Цинизм вообще традиционно украшал онтологическую основу «комсосемидесятнического» поколения «МК» на всем его продолговатом пути. В этой связи нетрудно заметить, что эти с младых ногтей закоренелые конформисты, выросшие в хрущевско-раннебрежневских инкубаторах «Артека», гордящиеся перед шестидесятниками отсутствием иллюзий (не ими развеянных), оказались ныне в центре общественной жизни самым закономерным образом. Повторный (постгорбачевский) крах второго дыхания шестидесятников бросил огнеупорных наследников к социальным высотам моложавыми, но уже зрелыми людьми. Отсюда, кстати, и их нынешние заигрывания с неоконсервативными идеями, в которых экс-аппаратчики не смыслят ни ухом, ни рылом, но брюхом чувствуют их брокерскую созвучность сегодняшнему дню. Вспомнить хотя бы «комсомольского кадета» Астафьева, мечущегося между мечтой о буржуазном процветании и волчьей тоской по гибнущему имперскому прошлому.

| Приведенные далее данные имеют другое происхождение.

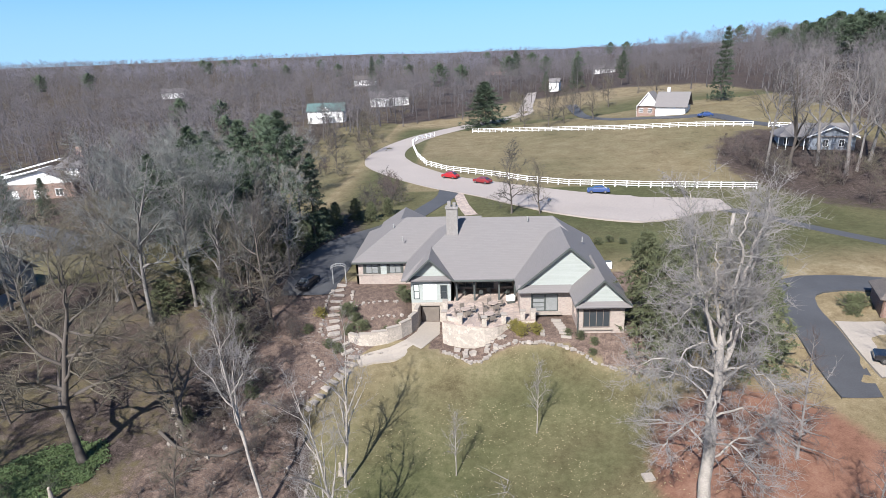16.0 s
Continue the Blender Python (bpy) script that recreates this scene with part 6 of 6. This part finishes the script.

В заключение вернемся к Павлу Гусеву. В последнее время он позволил о себе говорить: бывший секретарь райкома вдруг принялся выступать с монархическими эскападами умеренно-консервативного толка. Что же за этим стоит? А стоит за этим глубокий авторитаризм всей этой перекрашенной номенклатуры – причем, наиболее дальновидной, провиденциалистской ее части. Не наивная любовь к титулам и побрякушкам самодержавного антуража – а трезвый расчет в сочетании со звериным чутьем, вскормленным долгими годами борьбы за власть в недрах покойного комсоложского питомника.
Не отрицая общественной значимости рассмотренного типа личности в текущий период формирования новой буржуазной России, мы, тем не менее, не можем признать за ним право на авангардную роль в современном молодежном движении, чего день за днем взыскует популярная псевдорадикально-бульварная газета.